### WHAT IS BEING ASKED
Retype only the lines from the top of the records to the line with "self.v, self.f = [], []", including that line but none of the pictures.

### DATASET RECORDS
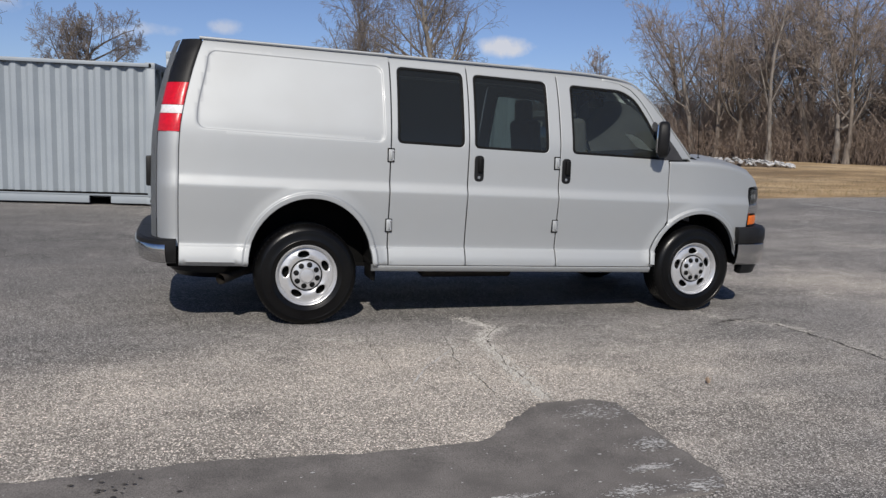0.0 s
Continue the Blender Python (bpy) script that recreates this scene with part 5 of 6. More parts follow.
# strokes of the lettering, letter by letter: width, strokes, tall or low
em, tx = 0.353, -1.885
for w_, k, tall in [(0.78, 2, 1), (0.44, 2, 0), (0.5, 2, 0), (0.44, 1, 0), (0.5, 2, -1), (0.44, 2, 0), (1.0, 3, 1), (0.56, 2, 1), (0.28, 1, 1), (0.33, 1, 1), (0.44, 2, 0), (0.72, 2, 1), (0.83, 3, 0), (0.44, 2, 0), (0.39, 2, 0), (0.25, 1, -2), (0.44, 2, 0), (0.5, 2, 0), (0.83, 3, 0)]:
    wide = w_ * em
    zb = 2.088
    zt = zb + (0.242 if tall == 1 else 0.168 if tall > -2 else 0.055)
    if tall == -1:
        zb -= 0.06
    for j in range(k):
        bw = min(0.052, wide * 0.52 / k)
        xc = tx + wide * (j + 0.5) / k
        bm = bmesh.new()
        box(bm, xc - bw / 2 - 0.006, xc + bw / 2 + 0.006, yb - 0.021, yb - 0.013, zb, zt)
        part("lettering_bar", bm, BANNER_WHITE, banner)
    tx += wide
# tie-down lugs and a small white scrape on the banner side
for x in (-2.62, 2.28):
    bm = bmesh.new()
    box(bm, x - 0.04, x + 0.04, -1.245, -1.2, 2.28, 2.44, 0.01)
    k = part("vent", bm, BOX_GREY_B, box_b, "small grey side vent")
bm = bmesh.new()
box(bm, 2.37, 2.48, -1.203, -1.199, 1.55, 1.565)
box(bm, 2.375, 2.39, -1.203, -1.199, 1.52, 1.60)
part("scrape", bm, PAPER, box_b, "white scraped patch")

# ---- trees ----
class Wood:
    def __init__(self):
        self.v, self.f = [], []

    def tube(self, pts, rads, n):
        b0 = len(self.v)
        up = Vector((0.3, 0.2, 1)).normalized()
        for i, p in enumerate(pts):
            d = pts[min(i + 1, len(pts) - 1)] - pts[max(i - 1, 0)]
            a = d.cross(up)
            if a.length < 1e-6:
                a = d.cross(Vector((1, 0, 0)))
            a.normalize()
            b = a.cross(d).normalized()
            for k in range(n):
                t = 2 * math.pi * k / n
                self.v.append(p + (a * math.cos(t) + b * math.sin(t)) * rads[i])
        for i in range(len(pts) - 1):
            for k in range(n):
                j = (k + 1) % n
                self.f.append((b0 + i * n + k, b0 + i * n + j, b0 + (i + 1) * n + j, b0 + (i + 1) * n + k))

    def mesh(self, name, mat):
        me = bpy.data.meshes.new(name)
        me.from_pydata([tuple(p) for p in self.v], [], self.f)
        me.materials.append(mat)
        me.polygons.foreach_set("use_smooth", [True] * len(me.polygons))
        return me


def limb(rnd, wood, twig, p, d, length, r, level, spec, rmin):
    last = level >= spec["levels"]
    thin = spec.get("thin", False)
    nseg = 6 if level == 0 else 5 if level == 1 else (2 if thin else 3) if level == 2 else (1 if thin else 2)
    pts, rads = [p], [r]
    end = spec["taper"] if level == 0 else 0.3
    dd = d
    for i in range(nseg):
        wig = spec["wiggle"] * (0.5 if level == 0 else 1.0)
        dd = (dd + Vector((rnd.gauss(0, wig), rnd.gauss(0, wig), rnd.gauss(0, wig) + spec["up"][min(level, 3)]))).normalized()
        p = p + dd * (length / nseg)
        pts.append(p)
        rads.append(max(rmin, r * (1 - (1 - end) * (i + 1) / nseg)))
    (wood if level < 3 else twig).tube(pts, rads, 9 if level == 0 else (5 if thin else 6) if level == 1 else (3 if thin else 4) if level == 2 else 3)
    if last:
        return
    n = spec["kids"][level]
    for k in range(n):
        t = spec["from"][min(level, 2)] + (1 - spec["from"][min(level, 2)]) * (k + rnd.random()) / n
        q = t * nseg
        i = min(int(q), nseg - 1)
        start = pts[i].lerp(pts[i + 1], q - i)
        ax = (pts[i + 1] - pts[i]).normalized()
        spin = rnd.uniform(0, 2 * math.pi)
        o = ax.cross(Vector((math.cos(spin), math.sin(spin), 0.3))).normalized()
        ang = radians(rnd.uniform(*spec["angle"]))
        cd = (ax * math.cos(ang) + o * math.sin(ang)).normalized()
        ln = length * spec["ratio"][min(level, 3)] * rnd.uniform(0.7, 1.2) * (1.15 - 0.55 * t)
        rr = max(rmin, rads[i] * rnd.uniform(0.34, 0.56))
        limb(rnd, wood, twig, start, cd, ln, rr, level + 1, spec, rmin)


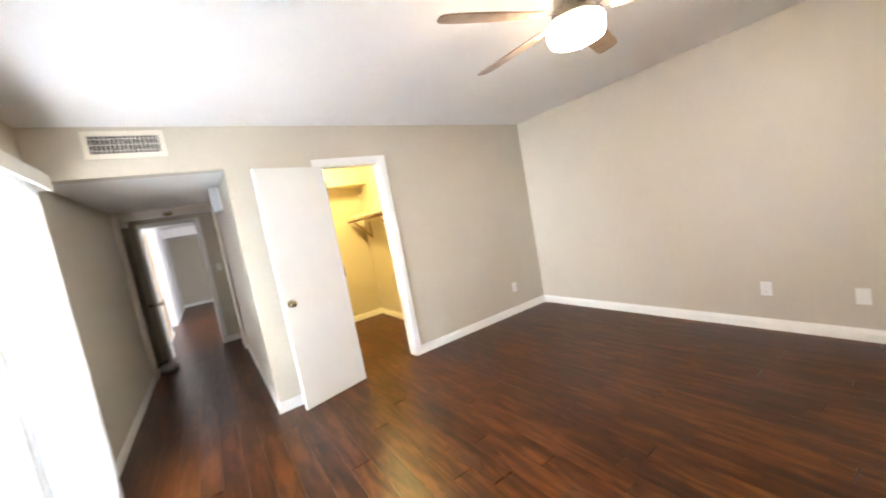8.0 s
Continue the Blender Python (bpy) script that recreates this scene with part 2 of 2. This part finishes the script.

### SOLUTION FOR THIS PROBLEM
0.0 s
Continue the Blender Python (bpy) script that recreates this scene with part 5 of 6. More parts follow.
# strokes of the lettering, letter by letter: width, strokes, tall or low
em, tx = 0.353, -1.885
for w_, k, tall in [(0.78, 2, 1), (0.44, 2, 0), (0.5, 2, 0), (0.44, 1, 0), (0.5, 2, -1), (0.44, 2, 0), (1.0, 3, 1), (0.56, 2, 1), (0.28, 1, 1), (0.33, 1, 1), (0.44, 2, 0), (0.72, 2, 1), (0.83, 3, 0), (0.44, 2, 0), (0.39, 2, 0), (0.25, 1, -2), (0.44, 2, 0), (0.5, 2, 0), (0.83, 3, 0)]:
    wide = w_ * em
    zb = 2.088
    zt = zb + (0.242 if tall == 1 else 0.168 if tall > -2 else 0.055)
    if tall == -1:
        zb -= 0.06
    for j in range(k):
        bw = min(0.052, wide * 0.52 / k)
        xc = tx + wide * (j + 0.5) / k
        bm = bmesh.new()
        box(bm, xc - bw / 2 - 0.006, xc + bw / 2 + 0.006, yb - 0.021, yb - 0.013, zb, zt)
        part("lettering_bar", bm, BANNER_WHITE, banner)
    tx += wide
# tie-down lugs and a small white scrape on the banner side
for x in (-2.62, 2.28):
    bm = bmesh.new()
    box(bm, x - 0.04, x + 0.04, -1.245, -1.2, 2.28, 2.44, 0.01)
    k = part("vent", bm, BOX_GREY_B, box_b, "small grey side vent")
bm = bmesh.new()
box(bm, 2.37, 2.48, -1.203, -1.199, 1.55, 1.565)
box(bm, 2.375, 2.39, -1.203, -1.199, 1.52, 1.60)
part("scrape", bm, PAPER, box_b, "white scraped patch")

# ---- trees ----
class Wood:
    def __init__(self):
        self.v, self.f = [], []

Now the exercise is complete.